Cloud Security Fundamentals: Where to Start

Cloud security hiring is accelerating. Over 65% of Canadian enterprises now have a defined cloud strategy, and cloud spending in Canada is expected to surpass $16 billion by 2026. But 76% of organizations report a shortage of cloud security expertise. The skills gap is wide. If you work in IT and your organization is moving workloads to the cloud, you need to understand cloud security — not only the theory, but the controls, threats, and governance frameworks that matter on the job.
Why Cloud Security Is Its Own Discipline
Traditional IT security and cloud security overlap, but they are not the same thing. In a physical data centre, you control the hardware. In the cloud, you share infrastructure with a cloud service provider (CSP). This shifts your threat model, your compliance obligations, and your responsibilities.
The shared responsibility model is the foundation of cloud security. Your CSP secures the physical infrastructure. You secure what you put on it — your data, your access controls, your applications, and your configurations. Most cloud security incidents trace back to misconfiguration, not to failures in CSP infrastructure. This makes your team’s knowledge the most important security control in the environment.
In Canada, the Canadian Centre for Cyber Security (CCCS) provides specific guidance for organizations using cloud services. ITSP.50.104 covers defence in depth for cloud-based services. ITSP.50.105 provides guidance on cloud security assessment and authorization. These documents are not optional reading for government departments — they set the baseline for anyone managing cloud workloads in the public sector or working with government data.
The Core Skills Cloud Security Roles Require
If you are an IT professional considering a move into cloud security, you need to build competency across several domains.
Identity and access management (IAM) is where most cloud breaches begin. Over-permissioned accounts, stale credentials, and missing multi-factor authentication create exposure. You need to understand role-based access control, least-privilege principles, and how to audit access across AWS, Azure, or Google Cloud environments.
Data protection comes next. You need to know how encryption works at rest and in transit, how key management services operate, and how to classify data to apply the right controls. Canadian organizations dealing with personal information also need to understand PIPEDA obligations and the breach notification requirements under Bill C-27.
Network security in the cloud involves virtual private clouds, network segmentation, security groups, and traffic inspection. These concepts map to traditional firewall and perimeter concepts, but the implementation differs significantly.
Finally, monitoring and incident response in cloud environments require familiarity with cloud-native logging tools, SIEM integration, and the processes for detecting and containing cloud-specific incidents. The CCCS Baseline Cyber Security Controls for Small and Medium Organizations includes cloud-specific guidance, giving organizations a practical starting checklist.

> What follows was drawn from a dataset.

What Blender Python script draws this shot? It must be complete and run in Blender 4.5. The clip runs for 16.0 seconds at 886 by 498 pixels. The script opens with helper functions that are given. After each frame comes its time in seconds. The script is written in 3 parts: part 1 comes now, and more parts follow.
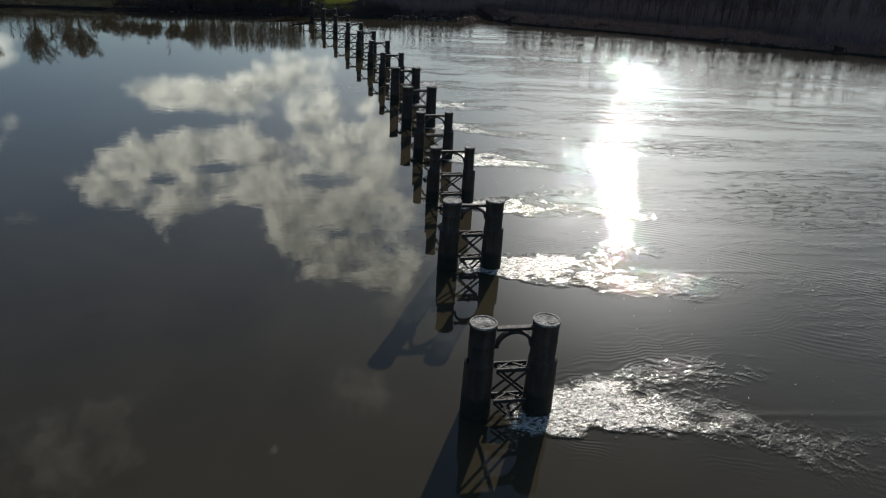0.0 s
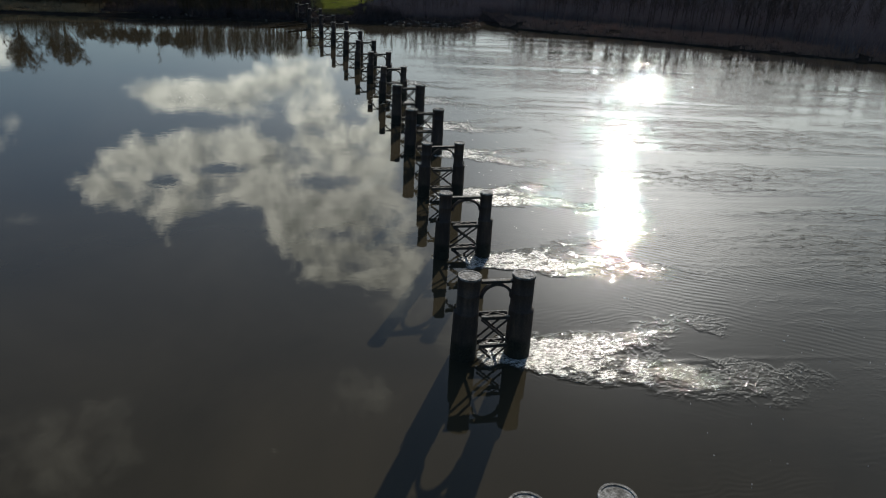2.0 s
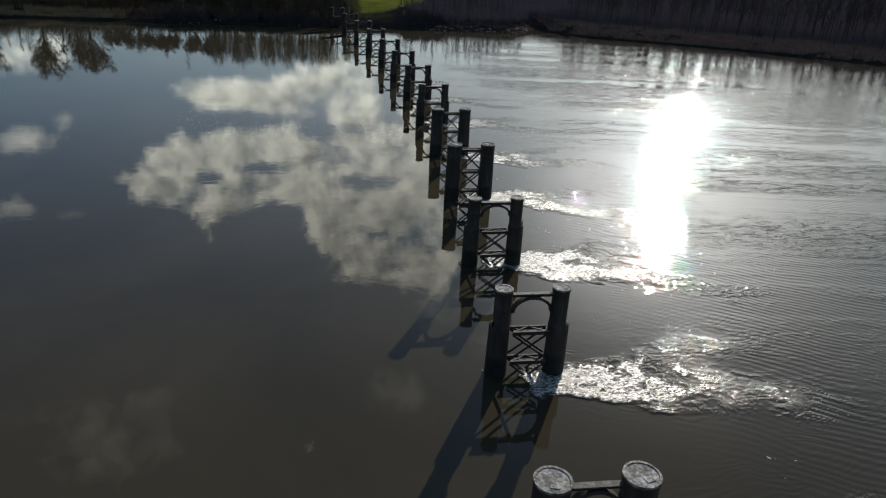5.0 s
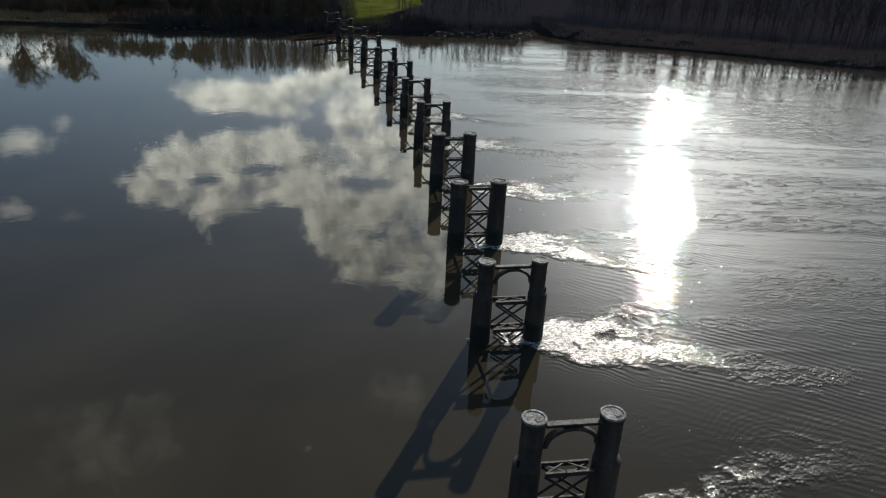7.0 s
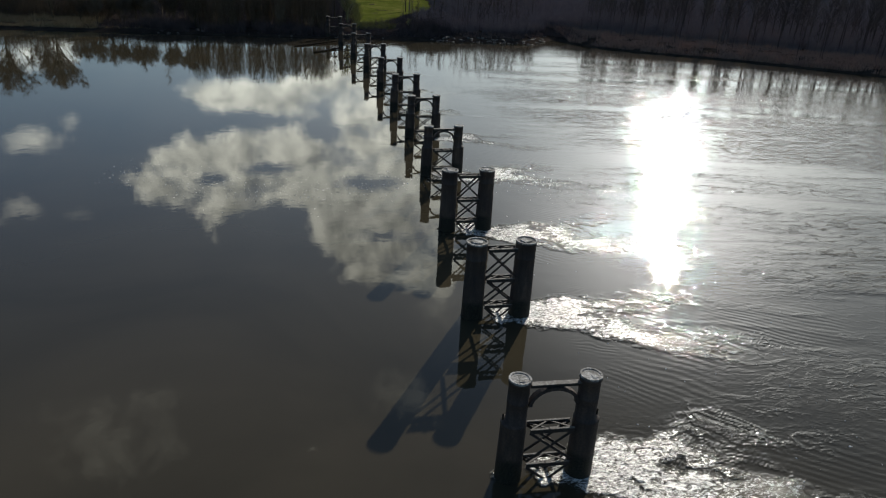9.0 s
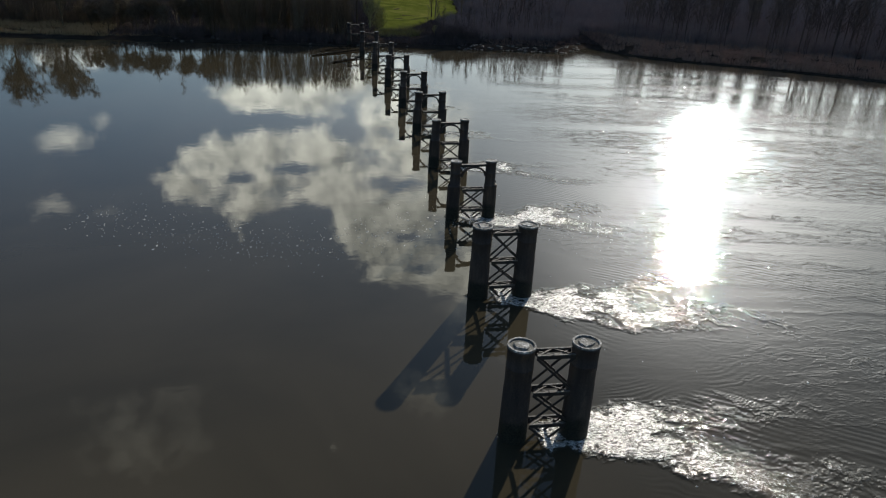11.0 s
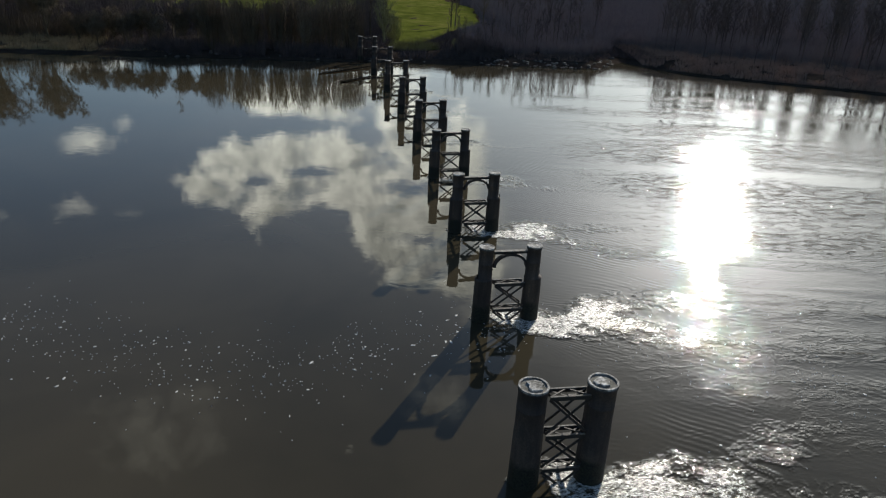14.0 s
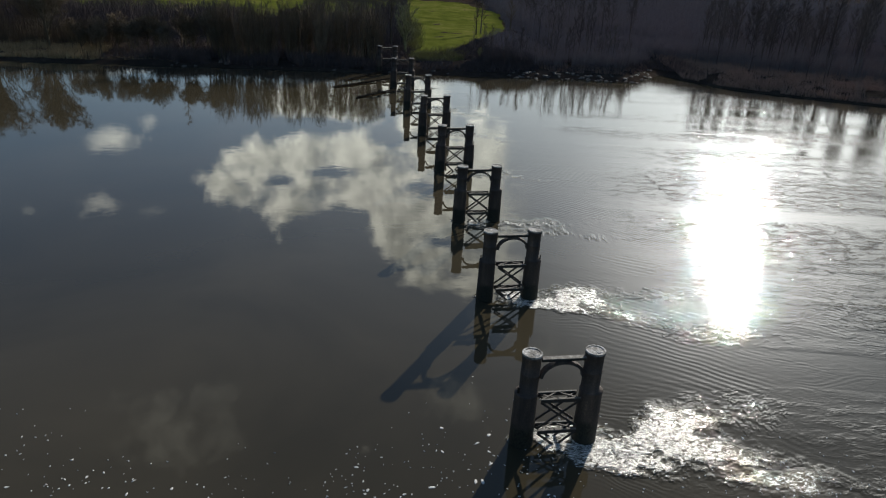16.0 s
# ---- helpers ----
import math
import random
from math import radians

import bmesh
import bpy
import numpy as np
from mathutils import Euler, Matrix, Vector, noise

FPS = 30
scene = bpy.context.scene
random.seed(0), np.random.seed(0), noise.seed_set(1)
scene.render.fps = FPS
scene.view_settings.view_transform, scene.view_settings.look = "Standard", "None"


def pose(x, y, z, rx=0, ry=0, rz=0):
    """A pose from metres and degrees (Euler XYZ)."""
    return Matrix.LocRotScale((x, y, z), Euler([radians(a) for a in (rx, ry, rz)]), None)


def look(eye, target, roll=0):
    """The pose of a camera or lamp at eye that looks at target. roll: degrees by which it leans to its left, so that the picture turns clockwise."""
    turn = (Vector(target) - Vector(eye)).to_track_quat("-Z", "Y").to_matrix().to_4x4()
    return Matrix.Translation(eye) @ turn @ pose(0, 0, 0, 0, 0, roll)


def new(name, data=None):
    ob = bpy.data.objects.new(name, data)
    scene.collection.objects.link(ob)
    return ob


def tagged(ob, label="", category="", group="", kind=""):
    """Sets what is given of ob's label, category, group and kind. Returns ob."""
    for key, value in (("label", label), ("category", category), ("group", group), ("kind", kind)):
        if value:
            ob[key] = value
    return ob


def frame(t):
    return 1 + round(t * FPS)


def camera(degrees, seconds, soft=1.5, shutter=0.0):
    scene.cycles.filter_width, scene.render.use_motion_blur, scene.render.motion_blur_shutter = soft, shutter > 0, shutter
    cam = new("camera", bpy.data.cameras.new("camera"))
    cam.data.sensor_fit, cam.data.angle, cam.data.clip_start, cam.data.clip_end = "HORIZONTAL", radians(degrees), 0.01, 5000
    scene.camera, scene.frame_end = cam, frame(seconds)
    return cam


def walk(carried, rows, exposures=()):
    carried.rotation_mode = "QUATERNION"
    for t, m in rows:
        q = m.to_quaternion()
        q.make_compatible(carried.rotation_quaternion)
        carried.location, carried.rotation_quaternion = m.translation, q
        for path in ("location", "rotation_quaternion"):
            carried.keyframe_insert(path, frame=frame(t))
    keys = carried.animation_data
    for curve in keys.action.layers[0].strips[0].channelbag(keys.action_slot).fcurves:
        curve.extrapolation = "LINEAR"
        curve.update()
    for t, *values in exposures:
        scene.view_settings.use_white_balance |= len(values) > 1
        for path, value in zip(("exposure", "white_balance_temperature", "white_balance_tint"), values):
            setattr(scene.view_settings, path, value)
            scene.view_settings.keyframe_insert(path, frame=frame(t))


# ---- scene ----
cam = camera(66.0, 16.0, soft=1.2)
# t, x, y, z, yaw, pitch, roll
ROWS = [
    (0.0, -17.106, 5.935, 34.645, -13.805, -23.553, 3.505),
    (0.5, -16.432, 10.591, 34.806, -13.729, -23.533, 3.588),
    (1.0, -15.756, 15.222, 34.946, -13.757, -23.496, 3.626),
    (1.5, -15.080, 19.797, 35.038, -13.760, -23.456, 3.622),
    (2.0, -14.401, 24.289, 35.063, -13.704, -23.428, 3.553),
    (2.5, -13.722, 28.702, 35.028, -12.278, -23.500, 3.405),
    (3.0, -13.049, 33.049, 34.947, -10.329, -23.579, 3.176),
    (3.5, -12.388, 37.347, 34.843, -10.260, -23.581, 3.169),
    (4.0, -11.755, 41.634, 34.743, -10.277, -23.607, 3.178),
    (6.5, -8.778, 63.222, 34.450, -10.365, -23.420, 3.208),
    (7.0, -8.220, 67.636, 34.456, -10.400, -23.416, 3.175),
    (7.5, -7.684, 72.130, 34.502, -10.465, -23.408, 3.323),
    (8.0, -7.169, 76.693, 34.574, -10.493, -23.406, 3.350),
    (10.5, -4.707, 99.833, 35.051, -8.501, -23.429, 3.248),
    (11.0, -4.201, 104.456, 35.121, -7.776, -23.415, 3.180),
    (11.5, -3.705, 109.079, 35.176, -5.967, -23.437, 3.121),
    (12.0, -3.242, 113.712, 35.226, -5.943, -23.370, 3.021),
    (12.5, -2.821, 118.363, 35.280, -6.035, -23.364, 3.223),
    (13.0, -2.481, 123.074, 35.371, -6.039, -23.288, 3.062),
    (13.5, -2.200, 127.824, 35.495, -6.156, -23.223, 3.090),
    (14.0, -1.971, 132.586, 35.629, -6.241, -23.176, 3.037),
    (14.5, -1.785, 137.350, 35.760, -6.344, -23.148, 3.071),
    (15.0, -1.629, 142.105, 35.880, -4.781, -23.194, 3.011),
    (15.5, -1.487, 146.862, 35.998, -4.395, -23.159, 3.213),
    (16.0, -1.355, 151.621, 36.115, -4.500, -23.099, 3.285),
]
walk(cam, [(t, pose(x, y, z, 90 + pitch, 0, yaw) @ pose(0, 0, 0, 0, 0, roll)) for t, x, y, z, yaw, pitch, roll in ROWS],
     exposures=[(0.0, 0.0), (8.0, 0.16), (16.0, 0.42)])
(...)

Cloud Security Certifications Worth Pursuing in Canada
Credentials signal to employers your skills are structured and validated. Two certifications from Mile2 are directly relevant to cloud security roles in Canada.
The Certified Cloud Security Officer (CCSO) is designed for professionals taking ownership of cloud security at an organizational level. It covers cloud architecture, risk management, compliance frameworks, and the operational decisions cloud security officers make daily. If you are moving into a senior cloud security role or managing a team responsible for cloud environments, this certification gives you a structured foundation aligned to real job requirements.

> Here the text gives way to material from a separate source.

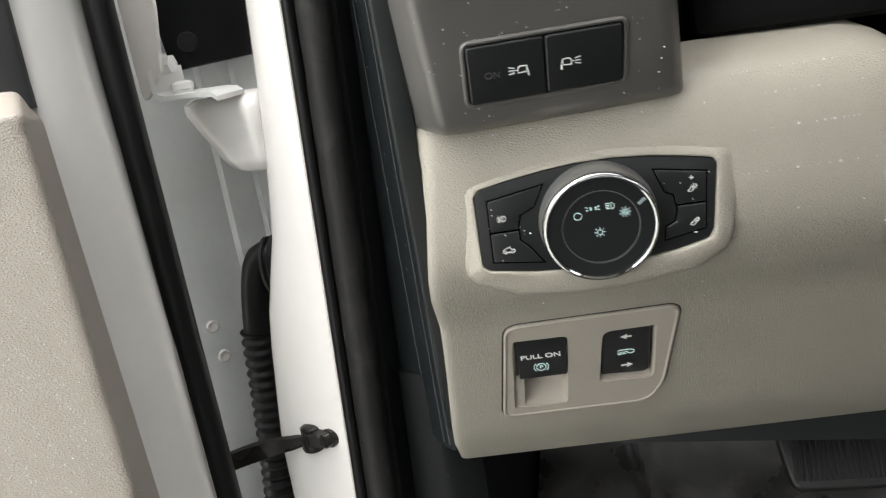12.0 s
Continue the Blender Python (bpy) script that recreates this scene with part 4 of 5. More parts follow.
# one moulding, lofted upwards, with the vent opening left out of it
rings = []
cols = [(0.5515, 0.032), (0.558, 0.0222), (0.5655, 0.0108), (0.5690, 0.0056), (0.5715, 0.0024), (0.5740, 0.0007), (0.5770, 0.0001), (0.5835, 0), (0.60, 0), (0.64, 0), (0.68, 0), (0.6940, 0.0), (0.6985, 0.0012), (0.7025, 0.004), (0.7045, 0.010), (0.7055, 0.05), (0.7055, 0.11)]
heights = [(1.349, 0.05), (1.3485, 0.030), (1.3495, 0.014), (1.3525, 0.005), (1.358, 0.0), (1.38, 0.0), (1.40, 0.0), (1.415, 0.0), (1.424, 0.0), (1.428, 0.0)]
heights += [(1.428 + 0.166 * k / 24, 0.0) for k in range(1, 25)] + [(1.65, 0.0), (1.728, 0.0)]
for z, pull in heights:
    rings.append([(x, face_at(x, z) + back + pull, z) for x, back in cols])
bm = loft(rings, closed=False)
gone = [f for f in bm.faces if 1.428 < f.calc_center_median().z < 1.594 and 0.5835 < f.calc_center_median().x < 0.694]
bmesh.ops.delete(bm, geom=gone, context="FACES")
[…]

The Certified Cloud Security Systems Auditor (CCSSA) targets professionals who assess and audit cloud systems. If your role involves compliance verification, security reviews, or third-party assessments of cloud environments, the CCSSA gives you the framework and credentials to do the work credibly.
Both programs are vendor-neutral. This matters because Canadian organizations typically operate across multiple cloud platforms. A certification tied to one vendor does not transfer cleanly when you are auditing a multi-cloud environment or advising an organization on platform selection. According to Security Brief Canada, the cloud security skills gap is widening as AI adoption increases demand for professionals who understand both cloud architecture and security controls.

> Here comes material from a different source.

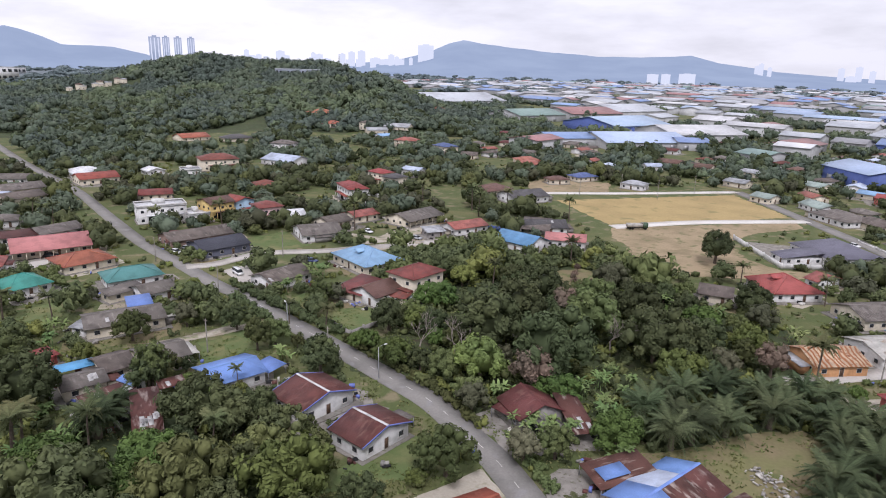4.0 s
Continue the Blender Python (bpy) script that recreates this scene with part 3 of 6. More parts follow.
def trunk_mesh(seed, height, radius, limbs, spread, mat):
    r = random.Random(seed)
    pieces = [tube([(0, 0, -0.2), (r.uniform(-.1, .1), r.uniform(-.1, .1), height * 0.5), (r.uniform(-.2, .2), r.uniform(-.2, .2), height)], [radius * 1.3, radius, radius * 0.7])]
    for k in range(limbs):
        a = 2 * math.pi * k / limbs + r.uniform(-.4, .4)
        z0 = height * r.uniform(0.55, 0.95)
        e = (math.cos(a) * spread, math.sin(a) * spread, height + spread * r.uniform(0.5, 1.1))
        m = (e[0] * 0.45, e[1] * 0.45, z0 + (e[2] - z0) * 0.6)
        pieces.append(tube([(0, 0, z0), m, e], [radius * 0.6, radius * 0.4, radius * 0.15], 5))
    return boxes_mesh("trunk", pieces, mat)


def tree_model(seed, radius, height, stem, clumps, leaves, size, mat, label):
    me = mesh_from("crown", *crown(seed, radius, height, clumps, leaves, size), [mat])
    return dict(name="tree", parts=[("trunk", trunk_mesh(seed, stem + height * 0.25, 0.09 * radius / 1.6 + 0.08, 5, radius * 0.55, BARK), pose(0, 0, 0)), ("crown", me, pose(0, 0, stem))], label=label, category="tree")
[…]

Where to Begin If You Are Starting From Zero
Start with the Canadian Centre for Cyber Security’s cloud guidance at cyber.gc.ca. Read ITSAP.50.111, which explains the models of cloud computing and how they affect security responsibilities. This document is written for practitioners, not academics.
Then assess your current knowledge gaps. If IAM and access control are weak, focus there first. If your organization is already in the cloud, map your environment against the CCCS Baseline Controls to identify gaps before auditors or attackers do.
From there, a structured certification path gives your learning direction. The CCSO program builds the management-level knowledge you need to own a cloud security program. The CCSSA builds the technical audit skills you need to assess one. Both are role-based, meaning what you study connects directly to what the job requires.
88% of organizations now operate in hybrid or multi-cloud environments. The professionals who understand how to secure those environments are in demand and short supply. Building your cloud security skills now is not an abstract career investment. It is a response to where your organization already is.